Hillary Clinton’s What Happened had a big debut.
Clinton’s book about her stunning loss in 2016 to Donald Trump sold more than 300,000 copies in the combined formats of hardcover, e-book and audio, Simon & Schuster told The Associated Press on Wednesday.
The book’s hardcover sales of 168,000 was the highest opening for any nonfiction release in five years, according to NPD BookScan, which tracks around 85 percent of retail print sales. Mark Owen’s No Easy Day, a 2012 memoir about the killing of Osama bin Laden, sold more than 250,000 copies in its first week.
Sales for What Happened far exceeded the first week numbers of more than 100,000 copies for Clinton’s book about her years as secretary of state, Hard Choices, which came out in 2014 as she was preparing to launch her run for president.
What Happened has been at or near the top of the Amazon.com best-seller list since its publication Sept. 12 despite a suspicious early wave of negative reader reviews (later pulled by Amazon), likely posted by commentators who had not yet read the book.
“The remarkable response to What Happened indicates that, notwithstanding all that has been written and discussed over the last year, there is clearly an overwhelming desire among readers to learn about and experience, from Hillary Clinton’s singular perspective, the historic events of the 2016 election,” Simon & Schuster CEO Carolyn Reidy said in a statement. “In its candor and immediacy, What Happened is satisfying that demand.”
Clinton’s all-time opening was for her memoir, Living History, a 2003 release that included her first extended comments on the affair between her husband, President Bill Clinton, and White House intern Monica Lewinsky.
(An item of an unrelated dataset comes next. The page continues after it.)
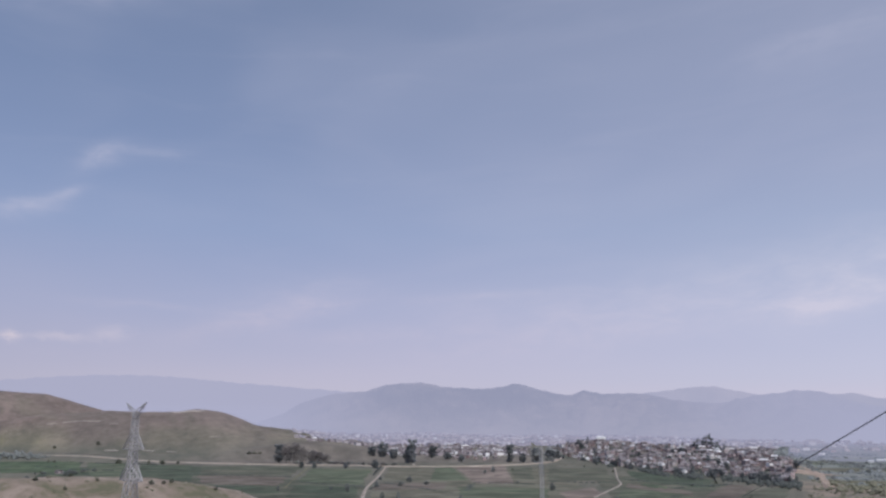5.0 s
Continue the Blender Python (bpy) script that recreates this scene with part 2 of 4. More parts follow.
c = n.mix(n.span(climb, 24, 78), lower, upper)
# grey heath in wide patches, greenish grass in others
c = n.mix(n.span(wide, 0.50, 0.66, 0.0, 0.55), c, n.mix(spots, (0.130, 0.112, 0.102), (0.184, 0.160, 0.142)))
c = n.mix(n.span(n.noise(slope, 1 / 120, 4, 0.6, 0.8), 0.53, 0.66, 0.0, 0.45), c, n.mix(spots, (0.150, 0.143, 0.108), (0.215, 0.198, 0.148)))
# bare scars and dark tussocks
c = n.mix(n.span(fleck, 0.51, 0.63, 0.0, 0.26), c, (0.318, 0.272, 0.230))
c = n.mix(n.span(fleck, 0.38, 0.49, 0.42, 0.0), c, (0.118, 0.106, 0.088))
c = n.mix(n.span(spots, 0.34, 0.45, 0.28, 0.0), c, (0.112, 0.104, 0.088))
# the smaller hill behind the plain is greyer
heath = n.math("MULTIPLY", n.math("MULTIPLY", n.span(px, -1250, -950), n.span(py, 1300, 1500)), n.span(wide, 0.35, 0.6, 0.28, 0.12))
c = n.mix(heath, c, n.ramp(mix_n, [(0.3, (0.092, 0.086, 0.072)), (0.7, (0.160, 0.145, 0.118))]))
# yellow-green grass in patches below the hills
fresh = n.math("MULTIPLY", n.math("MULTIPLY", n.span(round_way, -950, -1080), n.span(climb, 18, 42, 1.0, 0.0)), n.span(n.noise(slope, 1 / 90, 5, 0.62, 0.6), 0.44, 0.58, 0.0, 0.75))
c = n.mix(fresh, c, n.ramp(n.span(mix_n, 0.34, 0.66), [(0.0, (0.150, 0.150, 0.092)), (0.5, (0.208, 0.196, 0.122)), (1.0, (0.275, 0.248, 0.165))]))
# damp green floor of the valley
damp = n.math("MULTIPLY", n.math("MULTIPLY", n.span(height, 4, 30, 1.0, 0.0), n.math("MAXIMUM", n.span(px, -520, -300), n.math("MULTIPLY", n.span(px, -1350, -1150), n.span(py, 780, 980)))), n.span(big, 0.30, 0.60, 0.35, 0.90))
green_floor = n.ramp(n.span(mix_n, 0.3, 0.7), [(0.0, (0.100, 0.106, 0.084)), (0.5, (0.136, 0.138, 0.110)), (1.0, (0.186, 0.176, 0.142))])
c = n.mix(damp, c, green_floor)
# dry brown terrace between the valley road and the far town
terrace = n.math("MULTIPLY", n.math("MULTIPLY", n.span(run, 1270, 1390), n.span(run, 1800, 2100, 1.0, 0.0)), n.math("MULTIPLY", n.span(px, -620, -430), n.span(px, 10, 60, 1.0, 0.0)))
c = n.mix(n.math("MULTIPLY", terrace, 0.75), c, n.ramp(n.span(mix_n, 0.34, 0.66), [(0.0, (0.135, 0.116, 0.100)), (0.5, (0.188, 0.162, 0.138)), (1.0, (0.262, 0.226, 0.190))]))
# low land beyond the end of the built-up hill, haze painted in as pale blue-grey
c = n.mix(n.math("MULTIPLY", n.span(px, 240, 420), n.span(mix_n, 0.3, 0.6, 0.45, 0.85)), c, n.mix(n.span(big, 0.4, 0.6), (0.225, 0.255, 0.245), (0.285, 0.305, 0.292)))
# trodden ground between the houses of the built-up hill
yard = n.math("MULTIPLY", n.math("MULTIPLY", n.span(px, 30, 90), n.span(height, 3, 12)), n.span(run, 1750, 1950, 1.0, 0.0))
c = n.mix(n.math("MULTIPLY", yard, 0.8), c, n.ramp(mix_n, [(0.3, (0.150, 0.128, 0.122)), (0.7, (0.250, 0.212, 0.196))]))
# bare sandy soil at the end of the built-up hill
sandy = n.math("MULTIPLY", n.math("MULTIPLY", n.span(px, 215, 250), n.span(px, 330, 375, 1.0, 0.0)), n.math("MULTIPLY", n.span(run, 600, 680), n.span(run, 880, 960, 1.0, 0.0)))
c = n.mix(n.math("MULTIPLY", sandy, n.span(n.noise(where, 1 / 24, 5, 0.65, 0.4), 0.40, 0.58, 0.25, 0.95)), c, n.mix(spots, (0.265, 0.212, 0.165), (0.345, 0.285, 0.230)))
# straw-coloured grass on the knoll and the lookout
straw = n.ramp(n.span(n.math("ADD", n.math("MULTIPLY", small, 0.35), n.math("MULTIPLY", n.noise(where, 1 / 17, 5, 0.62, 0.6), 0.65)), 0.37, 0.62), [(0.0, (0.135, 0.132, 0.086)), (0.25, (0.200, 0.172, 0.128)), (0.55, (0.262, 0.212, 0.173)), (1.0, (0.345, 0.285, 0.240))])
c = n.mix(n.span(run, 560, 640, 1.0, 0.0), c, straw)
c = n.mix(n.span(small, 0.42, 0.70, 0.0, 0.22), c, (0.120, 0.110, 0.085))
finish(n, c, 0.96, n.math("ADD", n.math("MULTIPLY", spots, n.span(run, 300, 600, 0.0, 2.0)), small), 0.25, 0.6)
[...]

Living History sold more than 600,000 copies in its first week and came out before the fall of the Borders superstore chain and struggles of Barnes & Noble weakened the hardcover market.
Clinton had promised to let her “guard down” for her first book to come out when she was neither in government nor seeking office.
Responses to What Happened, as with so much of Clinton’s political career, have varied widely. What Happened has been called everything from boring and self-serving to revelatory and poignant.
According to Simon & Schuster, the book set a company record for weekly digital audio sales and sold more e-book editions in a single week than any nonfiction release from the publisher since Walter Isaacson’s biography of Steve Jobs in 2011.